For every 100 girls…

…suspended from school, there are 250 boys.
…expelled from school, there are 335 boys.
…who earn a masters degree, there are 62 males.

“Just the Facts” cards?

Sit and Get is tolerated by the neurological make-up of girls.
Biology is for cavemen. Sociology is advanced.

Key Brain Differences Impacting Learning:
New Yorker cover with “make-up” of teen brain.

Verbal-Spatial Difference: females have more coritcal areas in brain for verbal thinking. More resources for putting emotions into words.
Males more spatial thinking cortical areas. Males may need to prime pump before jumping in to descriptive writing. Females may need to hold model to get to thinking about concepts like rotating things in space.

Memory and Sensory Difference: Girls sing in tunes 6x more often. More boys are prone to color-blindness. Females see sharper more vivid color, more sensitive touch and acute sense of taste. This goes back to survival.
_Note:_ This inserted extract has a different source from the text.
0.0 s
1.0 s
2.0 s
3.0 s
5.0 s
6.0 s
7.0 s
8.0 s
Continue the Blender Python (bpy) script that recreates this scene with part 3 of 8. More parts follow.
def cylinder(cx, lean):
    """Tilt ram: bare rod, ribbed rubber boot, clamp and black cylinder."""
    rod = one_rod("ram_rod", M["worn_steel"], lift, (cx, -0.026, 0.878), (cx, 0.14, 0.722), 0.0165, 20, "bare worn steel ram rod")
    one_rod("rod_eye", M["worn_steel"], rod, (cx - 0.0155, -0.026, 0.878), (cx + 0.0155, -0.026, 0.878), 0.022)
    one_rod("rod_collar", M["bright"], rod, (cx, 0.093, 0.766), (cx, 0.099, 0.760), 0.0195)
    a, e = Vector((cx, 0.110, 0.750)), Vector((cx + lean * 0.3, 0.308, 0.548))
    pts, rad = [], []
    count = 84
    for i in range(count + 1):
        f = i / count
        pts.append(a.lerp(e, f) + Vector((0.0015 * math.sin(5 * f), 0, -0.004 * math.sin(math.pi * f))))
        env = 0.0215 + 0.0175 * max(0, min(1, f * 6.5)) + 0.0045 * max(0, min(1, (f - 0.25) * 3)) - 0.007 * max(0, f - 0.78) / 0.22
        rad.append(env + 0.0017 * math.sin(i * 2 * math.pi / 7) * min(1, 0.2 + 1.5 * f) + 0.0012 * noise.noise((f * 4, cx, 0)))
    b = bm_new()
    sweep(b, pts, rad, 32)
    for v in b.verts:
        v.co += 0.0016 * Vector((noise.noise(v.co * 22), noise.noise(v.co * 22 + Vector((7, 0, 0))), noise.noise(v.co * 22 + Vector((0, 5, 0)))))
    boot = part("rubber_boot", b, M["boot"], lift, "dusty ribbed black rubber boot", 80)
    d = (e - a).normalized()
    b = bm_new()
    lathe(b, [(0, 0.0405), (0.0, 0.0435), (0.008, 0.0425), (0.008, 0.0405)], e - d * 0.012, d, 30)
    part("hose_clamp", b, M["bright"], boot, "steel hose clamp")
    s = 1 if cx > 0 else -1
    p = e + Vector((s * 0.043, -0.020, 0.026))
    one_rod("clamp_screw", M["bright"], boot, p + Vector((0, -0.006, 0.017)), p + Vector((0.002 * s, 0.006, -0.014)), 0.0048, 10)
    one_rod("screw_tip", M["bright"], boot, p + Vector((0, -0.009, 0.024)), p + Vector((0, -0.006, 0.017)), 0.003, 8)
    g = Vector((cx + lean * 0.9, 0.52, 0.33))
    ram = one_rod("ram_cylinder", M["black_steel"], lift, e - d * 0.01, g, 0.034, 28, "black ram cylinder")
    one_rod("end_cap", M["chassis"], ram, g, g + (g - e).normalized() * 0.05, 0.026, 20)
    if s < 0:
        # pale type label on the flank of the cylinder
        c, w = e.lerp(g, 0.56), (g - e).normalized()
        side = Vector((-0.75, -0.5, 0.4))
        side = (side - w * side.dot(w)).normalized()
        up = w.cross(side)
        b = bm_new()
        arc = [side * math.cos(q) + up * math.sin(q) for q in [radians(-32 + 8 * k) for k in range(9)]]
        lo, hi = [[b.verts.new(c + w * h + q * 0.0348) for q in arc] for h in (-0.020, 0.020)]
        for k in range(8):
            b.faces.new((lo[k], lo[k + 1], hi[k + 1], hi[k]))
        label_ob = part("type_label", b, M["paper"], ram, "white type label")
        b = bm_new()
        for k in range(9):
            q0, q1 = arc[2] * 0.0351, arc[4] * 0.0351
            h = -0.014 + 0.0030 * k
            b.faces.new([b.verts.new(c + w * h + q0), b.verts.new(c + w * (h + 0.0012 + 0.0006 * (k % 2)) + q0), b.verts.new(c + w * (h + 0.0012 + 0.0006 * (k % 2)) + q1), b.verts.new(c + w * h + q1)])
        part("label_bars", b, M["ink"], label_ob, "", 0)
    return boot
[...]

Male better are depth perception, tracking objects through space, better at navigating through spatial areas. You recall an event using the senses you collected it with. Prime the pump differently to get more detail.

Frontal Lobe Development: develops in mid-20s for females, early 30s for males. Suppresses impulsive behavior. This is part of writing and risk-taking behaviors.
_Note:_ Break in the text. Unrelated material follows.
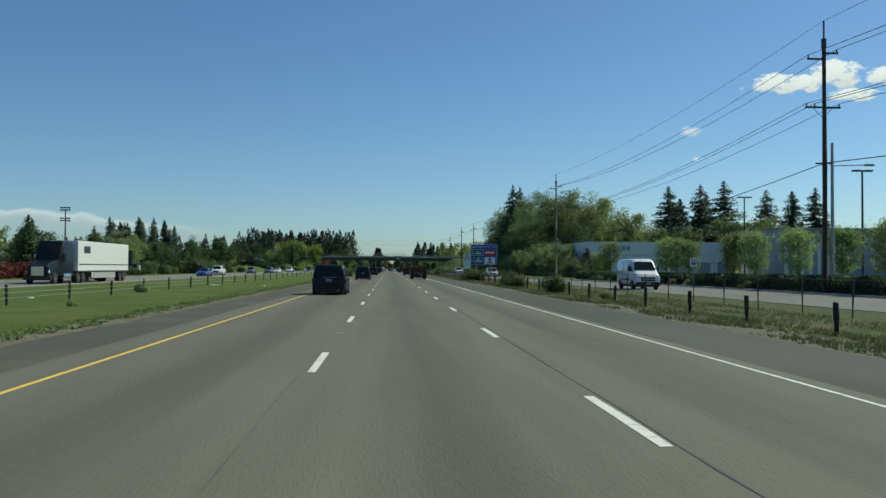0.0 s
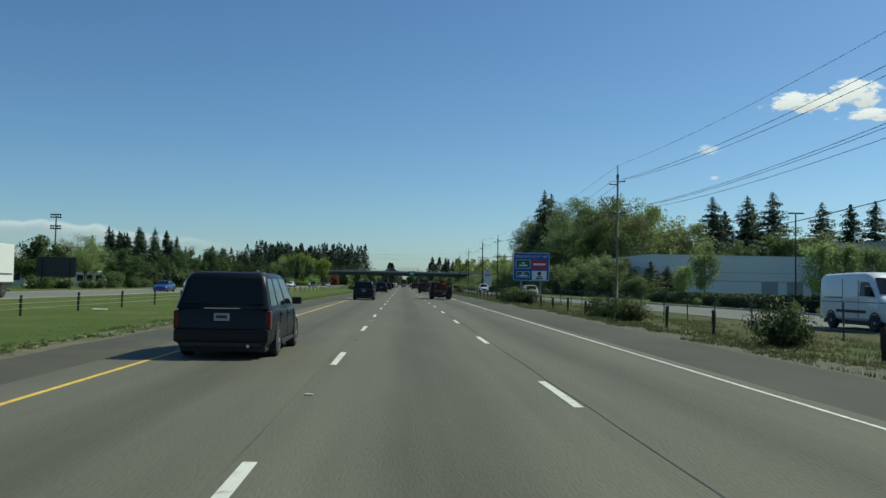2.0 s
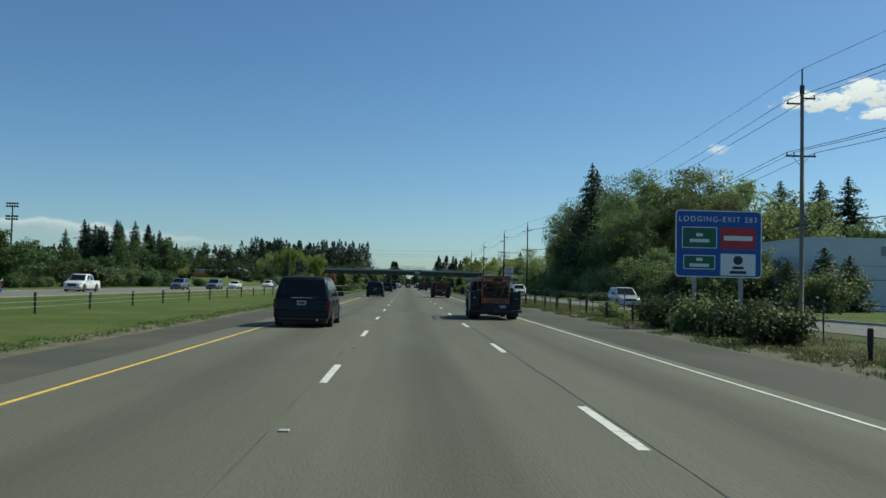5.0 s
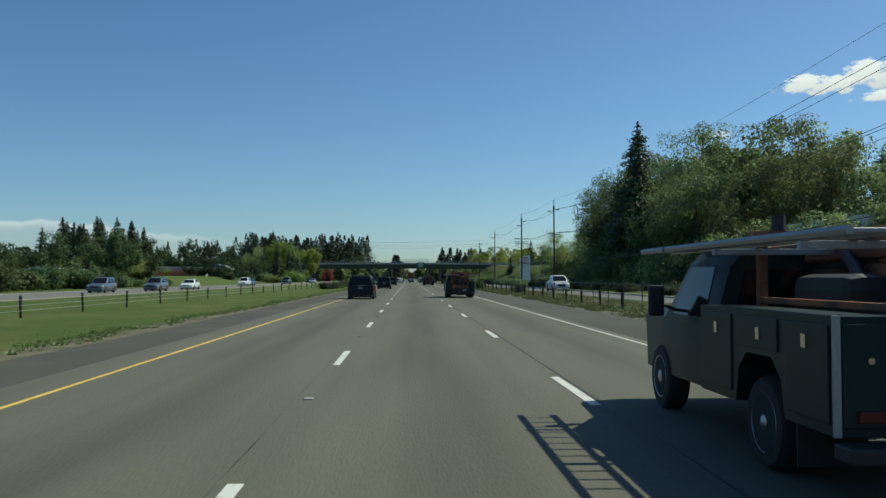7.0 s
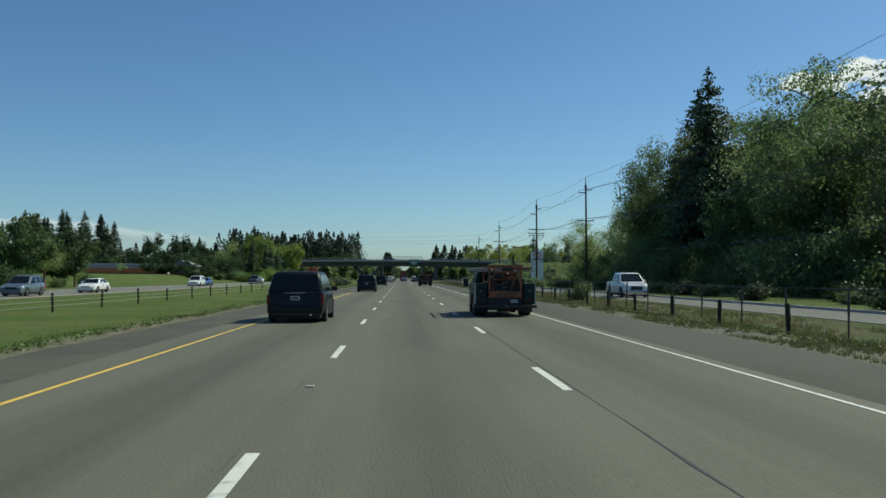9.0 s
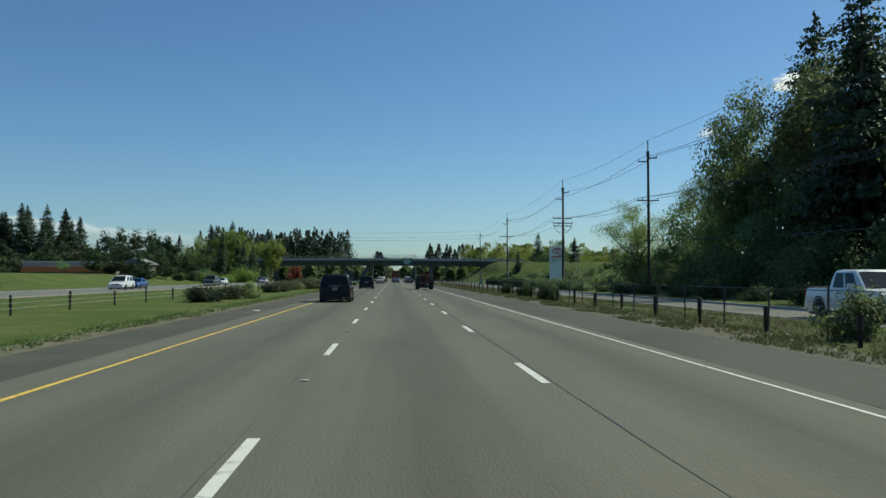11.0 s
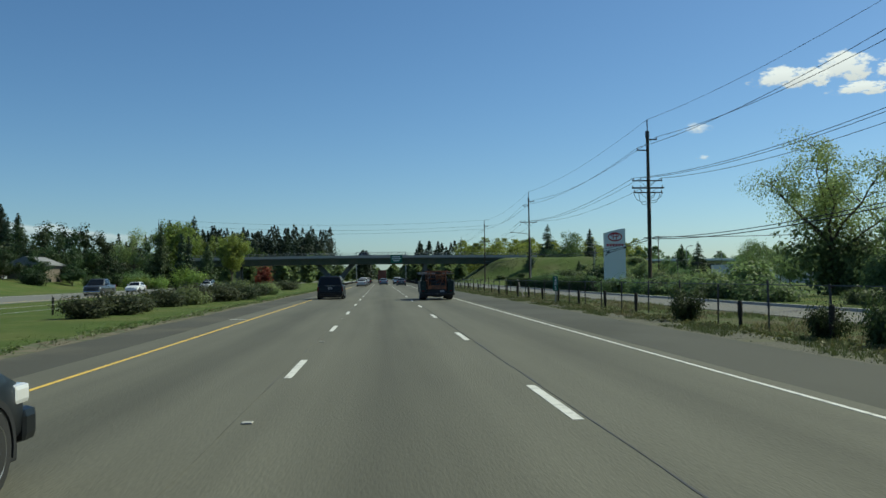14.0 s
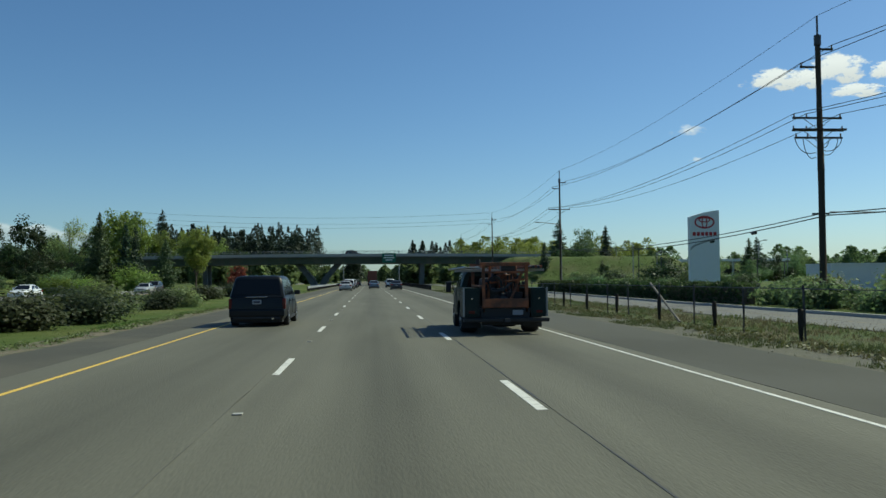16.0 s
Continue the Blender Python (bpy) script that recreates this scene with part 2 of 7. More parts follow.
    leaf_e=leaf_mat("shrub_leaf", (0.06, 0.085, 0.03)),
    leaf_w=leaf_mat("willow_leaf", (0.25, 0.285, 0.165), 0.5),
    brown_wall=mat("brown_wall_paint", (0.16, 0.13, 0.1), 0.75, vary=0.2, scale=0.6, fine=8),
    leaf_l=leaf_mat("bank_leaf", (0.078, 0.118, 0.042)),
    # darker copy of the bank leaf: backlit shade put into the colour
    leaf_shade=leaf_mat("shade_toned_leaf", (0.045, 0.072, 0.027), 0.42),
    leaf_m=leaf_mat("median_shrub_leaf", (0.054, 0.069, 0.031)),
    dirt=mat("dry_dirt", (0.15, 0.125, 0.085), 0.95, vary=0.4, scale=3, fine=30, bump=0.7, bump_size=0.03, second=(0.085, 0.095, 0.045), second_at=0.52, second_scale=1.2),
    leaf_h=leaf_mat("hedge_leaf", (0.045, 0.075, 0.025)),
    leaf_red=leaf_mat("red_leaf", (0.2, 0.038, 0.036)),
    needle=leaf_mat("fir_needle", (0.036, 0.062, 0.034), 0.2, 0.6),
    needle_b=leaf_mat("cedar_needle", (0.055, 0.08, 0.03), 0.2, 0.8),
)


def paint(name, colour, rough=0.3, metal=0.3, coat=0.7, spec=0.5):
    return mat(name, colour, rough, metal, vary=0.06, scale=1.5, fine=40, bump=0, coat=coat, spec=spec)


PAINT = dict(
    navy=paint("dark_blue_paint", (0.005, 0.007, 0.010), 0.4, 0.0, 0.12, 0.25), silver=paint("silver_paint", (0.42, 0.42, 0.41), 0.38, 0.2),
    white=paint("white_paint", (0.72, 0.73, 0.74), 0.35, 0.0), charcoal=paint("charcoal_paint", (0.03, 0.032, 0.034), 0.4, 0.0),
    blue=paint("blue_paint", (0.02, 0.07, 0.28)), steel=paint("blue_grey_paint", (0.12, 0.15, 0.19)), red=paint("red_paint", (0.14, 0.018, 0.016)),
    green=paint("dark_green_paint", (0.008, 0.022, 0.021), 0.5, 0.0, 0.1, 0.25), orange=mat("orange_paint", (0.29, 0.1, 0.042), 0.75, 0.0, vary=0.3, scale=3, fine=30, second=(0.13, 0.06, 0.035), second_at=0.5, second_scale=2.5), black=paint("black_paint", (0.01, 0.011, 0.012), 0.4, 0.0),
)

# ---- building tools ----
def mesh_of(name, verts, faces, material, smooth=False):
    me = bpy.data.meshes.new(name)
    me.from_pydata([tuple(v) for v in verts], [], [tuple(int(i) for i in f) for f in faces])
    me.materials.append(material)
    if smooth:
        me.polygons.foreach_set("use_smooth", [True] * len(me.polygons))
    me.update()
    return me


def part(name, bm, material, parent=None, label="", smooth=False):
    """Links a bmesh as one mesh object under a thing or a part."""
    me = bpy.data.meshes.new(name)
    bm.normal_update()
    bm.to_mesh(me)
    bm.free()
    me.materials.append(material)
    if smooth:
        me.polygons.foreach_set("use_smooth", [True] * len(me.polygons))
        me.set_sharp_from_angle(angle=radians(38))
    ob = new(name, me)
    if parent:
        ob.parent = parent
    return tagged(ob, label)


def thing(name, m, label, category, group="", kind=""):
    ob = new(name)
    ob.empty_display_size = 0.2
    ob.matrix_world = m
    return tagged(ob, label, category, group, kind)


def box(bm, lo, hi, bevel=0.0, m=None):
    x0, y0, z0 = lo
    x1, y1, z1 = hi
    mat4 = Matrix.Translation(((x0 + x1) / 2, (y0 + y1) / 2, (z0 + z1) / 2)) @ Matrix.Diagonal((x1 - x0, y1 - y0, z1 - z0, 1))
    r = bmesh.ops.create_cube(bm, size=1, matrix=(m @ mat4) if m else mat4)
    if bevel:
        es = {e for v in r["verts"] for e in v.link_edges}
        bmesh.ops.bevel(bm, geom=list(es), offset=bevel, segments=2, affect="EDGES", profile=0.6)
    return bm


def boxes(*specs, bevel=0.0):
    bm = bmesh.new()
    for lo, hi in specs:
        box(bm, lo, hi, bevel)
    return bm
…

Cross-Talk Between the Hemispheres: Females have 20% more thickening between corpus colosum than males. More nerves, more communication between hemispheres. Male brain compartmentalizes and lateralizes brain activity. Female brain disperses activity around the brain to solve the same problem. When there’s a learning problem, it’s more difficult for the male brain to delegate problems. This points to stroke recovery and females regaining speech function better. Males tend to operate more in the left hemisphere, females in right hemisphere. Right side thinks more about problems and anxieties. 75% of divorces are initiated by females. Male brain is more learning fragile (disabilities). Female brain more emotionally fragile (anxiety, eating disorders, depression). Compartmentalization can lead to boys focusing on one thing and blocking other input out.

Natural Aggression: Testosterone (males), Oxytosin (bonding hormone) (females), oxytosin spikes in males during sex then goes back down again. Oxytosin inspires girls to want to be liked, fit in, belong. Boys have less oxytosin which creates a disconnect between boy investment in school.

Neural Rest States: Boys are gone when they go there. Girls can still be intaking a little bit. Might as well be talking to a wall at this point with boys.

Need natural light for good brain chemistry.

Book Suggestions:
Action-Packed Classrooms, Summerford (K-5)
Learning with the Body in Mind, Jensen
Action Strategies…, Wilhelm

Asked fourth grade writing students to act out the differences between “editing” and “revising” without speaking. Leader was responsible for interpreting movements.

What a complete sentence is: Took sentence strips, color coded nouns, verbs and finishers. Gave each of 5 groups a bunch of possibilities with a “Bank of Punctuation.” Gave kids 5 minutes to build complete, perfectly-punctuated sentences. Had to explain, “why they needed a comma or an exclamation point instead of a period.”

(me – audience is entirely engaged!)

Boys have less access to sensory details. This makes it more difficult for them to integrate those details into their writing.

Inverse relationship between quality of illustration and volume (quality?) of writing.

Bring in music to create a mood, think of colors that would create a mood and THEN put that mood into words. Need to do more priming of the pump for boys.

Putting vocab. words to music. Spelling words with elbows and then backsides. (hilarious!)

Too many words make the ideas too difficult. 8 purposes of writing simplifies things. Give them right visual-spatial tools to kids for the job you’re trying to get them to do. Visual construct must match intended verbal output.

Video games give things a better safety for pecking order movement.

Throw gender grouping into small grouping every once in a while. Expand topics that appeal to boys. Stop censoring boys interests.

“A good book for a boy is one he wants to read.” (Moloney, 2002)

In writing classroom, use “crappy prompts” to get kids to make writing their own.

“If the bum is numb, the brain is the same.”